In an effort to deter people from holding onto empty properties, Shropshire Council charges double the usual rate of tax on those which have been unoccupied for more than two years, rising to a 200 per cent levy after five years and 300 per cent after 10 years.
However when a property is sold, the new owner must continue paying the higher rate until the home is once again occupied – even if it is being refurbished.
Concern has now been voiced that the policy is taking the prospect of home ownership away from those who want to buy and renovate a previously vacant property.
Speaking at a cabinet meeting on Wednesday, Councillor Nigel Hartin, who represents Clun, said it was a “widespread problem” across the county.
He said: “I have become aware that this policy is having, what I assume to be, unintended consequences.
“I have two such properties in my division which have been purchased by two young people to bring back into use as first homes.
“The condition of the properties when purchased, being uninhabitable without significant updating, making them affordable for them to purchase in what would otherwise be a housing market out of their financial reach.
“They were therefore very pleased to be able to acquire these two small linked terraced homes and looking forward to being able to bring them back into habitable condition with the help of family members in the building trade.
“What they did not know until after purchase was that they would be hit by punitive council tax levies, amounting in one case to more than the mortgage payments, which they could not possibly afford to pay.”
Councillor Hartin said the new owners had appealed to the council for discretionary discounts but had been refused.
He said: “This may result in the properties having to be sold on – probably to a developer with large pockets who could afford the short-term financial hit whilst the properties were brought back into a liveable condition.”
Councillor Hartin said the policy “actively discourages long-term properties being brought back into use other than by large scale developers or the very rich”, and asked cabinet to bring forward changes “to stop this happening in the future so that other young people’s dreams of home ownership are not trashed in this way in the future”.
Councillor Gwilym Butler, portfolio holder for resources, said the council had begun charging premiums on empty homes in 2014, a year after the government gave billing authorities powers to do so.
The levy was 50 per cent for properties unoccupied for more than two years, increasing to 100 per cent in 2019. In 2020 the 200 per cent premium was introduced for properties unoccupied for five years and last year the 300 per cent charge came in for homes which have been empty for a decade or more.
Councillor Butler said: “The regulations are clear that the decision to levy the premium is based on the condition of the dwelling, and this means that any changes in ownership which would change liability for council tax would have no impact on levying the premium which must be charged once the council has agreed the charging policy for the year.
“The regulations provide for the government to prescribe classes of dwelling where the premium will not apply. They do not enable billing authorities to make their own determinations for exceptions to their policy to levy the premium.”

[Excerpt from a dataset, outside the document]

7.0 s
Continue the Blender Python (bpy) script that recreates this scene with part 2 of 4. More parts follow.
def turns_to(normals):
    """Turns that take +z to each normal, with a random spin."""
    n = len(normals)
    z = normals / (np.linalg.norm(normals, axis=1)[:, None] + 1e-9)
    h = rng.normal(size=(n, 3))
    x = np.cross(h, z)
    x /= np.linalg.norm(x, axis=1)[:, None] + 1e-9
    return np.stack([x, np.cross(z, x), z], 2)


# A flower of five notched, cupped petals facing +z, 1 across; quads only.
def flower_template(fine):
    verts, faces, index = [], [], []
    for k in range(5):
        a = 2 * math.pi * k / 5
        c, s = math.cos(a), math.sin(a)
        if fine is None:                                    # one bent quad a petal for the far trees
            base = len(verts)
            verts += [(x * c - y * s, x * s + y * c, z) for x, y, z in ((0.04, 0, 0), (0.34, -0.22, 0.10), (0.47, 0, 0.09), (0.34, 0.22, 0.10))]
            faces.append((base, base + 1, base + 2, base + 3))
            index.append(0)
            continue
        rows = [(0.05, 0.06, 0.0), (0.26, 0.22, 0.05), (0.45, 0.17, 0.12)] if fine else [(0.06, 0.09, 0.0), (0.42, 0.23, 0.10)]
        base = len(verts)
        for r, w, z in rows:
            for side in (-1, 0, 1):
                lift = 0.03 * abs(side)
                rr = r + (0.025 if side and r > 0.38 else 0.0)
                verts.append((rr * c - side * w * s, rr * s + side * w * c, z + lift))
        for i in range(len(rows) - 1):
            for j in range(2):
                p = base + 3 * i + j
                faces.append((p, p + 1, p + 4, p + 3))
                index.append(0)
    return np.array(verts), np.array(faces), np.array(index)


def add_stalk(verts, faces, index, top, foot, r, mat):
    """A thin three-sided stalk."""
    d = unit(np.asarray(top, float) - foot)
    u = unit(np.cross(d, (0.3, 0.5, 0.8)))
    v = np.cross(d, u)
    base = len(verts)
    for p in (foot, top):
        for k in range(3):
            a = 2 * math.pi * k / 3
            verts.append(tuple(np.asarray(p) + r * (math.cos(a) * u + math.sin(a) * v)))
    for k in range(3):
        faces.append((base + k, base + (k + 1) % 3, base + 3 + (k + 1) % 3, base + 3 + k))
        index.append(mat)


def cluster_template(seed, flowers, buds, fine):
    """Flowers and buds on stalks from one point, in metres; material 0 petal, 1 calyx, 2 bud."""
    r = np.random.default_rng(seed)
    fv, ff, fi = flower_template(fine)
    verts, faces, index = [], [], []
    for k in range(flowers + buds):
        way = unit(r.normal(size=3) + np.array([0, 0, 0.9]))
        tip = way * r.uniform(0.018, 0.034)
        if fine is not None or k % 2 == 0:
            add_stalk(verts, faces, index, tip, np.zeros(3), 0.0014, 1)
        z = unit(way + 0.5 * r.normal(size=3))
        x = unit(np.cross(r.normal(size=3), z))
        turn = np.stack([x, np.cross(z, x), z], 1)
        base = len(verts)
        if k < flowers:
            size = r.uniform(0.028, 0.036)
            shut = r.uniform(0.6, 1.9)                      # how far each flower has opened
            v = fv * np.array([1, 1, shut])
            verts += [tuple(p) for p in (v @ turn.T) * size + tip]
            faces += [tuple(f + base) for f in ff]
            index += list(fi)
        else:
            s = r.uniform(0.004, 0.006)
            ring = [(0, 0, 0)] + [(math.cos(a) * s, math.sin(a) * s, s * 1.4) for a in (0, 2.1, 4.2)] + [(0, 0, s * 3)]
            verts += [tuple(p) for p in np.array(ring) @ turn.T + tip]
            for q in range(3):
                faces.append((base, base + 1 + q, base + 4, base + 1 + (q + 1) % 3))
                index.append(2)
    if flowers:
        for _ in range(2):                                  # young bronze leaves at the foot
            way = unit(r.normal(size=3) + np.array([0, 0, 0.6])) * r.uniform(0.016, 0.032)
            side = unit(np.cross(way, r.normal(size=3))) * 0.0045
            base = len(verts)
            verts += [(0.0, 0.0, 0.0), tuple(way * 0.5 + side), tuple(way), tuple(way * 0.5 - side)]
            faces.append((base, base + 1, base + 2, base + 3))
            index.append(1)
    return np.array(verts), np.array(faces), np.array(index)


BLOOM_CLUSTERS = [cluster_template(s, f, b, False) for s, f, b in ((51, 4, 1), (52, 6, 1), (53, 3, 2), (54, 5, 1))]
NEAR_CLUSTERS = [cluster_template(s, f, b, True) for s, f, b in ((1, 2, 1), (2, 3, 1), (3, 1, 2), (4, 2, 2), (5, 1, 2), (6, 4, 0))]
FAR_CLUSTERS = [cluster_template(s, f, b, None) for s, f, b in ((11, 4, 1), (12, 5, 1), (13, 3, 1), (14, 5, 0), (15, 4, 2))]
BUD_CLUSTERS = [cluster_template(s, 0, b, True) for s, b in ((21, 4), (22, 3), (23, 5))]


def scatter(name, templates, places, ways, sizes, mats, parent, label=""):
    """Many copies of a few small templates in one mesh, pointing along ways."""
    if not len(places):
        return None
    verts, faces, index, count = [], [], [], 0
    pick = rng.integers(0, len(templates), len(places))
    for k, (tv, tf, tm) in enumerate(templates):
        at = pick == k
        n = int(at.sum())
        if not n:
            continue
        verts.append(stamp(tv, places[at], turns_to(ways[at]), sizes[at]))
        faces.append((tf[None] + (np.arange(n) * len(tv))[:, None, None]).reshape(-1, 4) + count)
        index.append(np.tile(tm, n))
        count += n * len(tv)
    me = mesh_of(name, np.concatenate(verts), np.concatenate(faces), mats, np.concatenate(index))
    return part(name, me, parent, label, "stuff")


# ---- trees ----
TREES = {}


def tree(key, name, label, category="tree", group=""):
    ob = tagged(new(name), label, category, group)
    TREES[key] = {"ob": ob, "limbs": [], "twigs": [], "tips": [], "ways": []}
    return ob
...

Councillor Butler said homes had to be “occupied or substantially furnished” for a continuous six-week period to remove the premium, adding that this information “is clearly referenced on the council’s website”.
He said: “I would imagine these cottages only came to the market because we are penalising them with a higher rate of council tax.
“Due diligence needs to be done by the purchaser and their agents and conveyors to ensure that they are fully aware of the council tax rate when they purchase the property.”
Councillor Butler said the policy currently raises more than £1 million a year for the vital council services and prevents people from holding onto properties which could otherwise be brought back into use.
He said he would not be proposing any imminent changes, but agreed to have the policy reviewed by a scrutiny committee.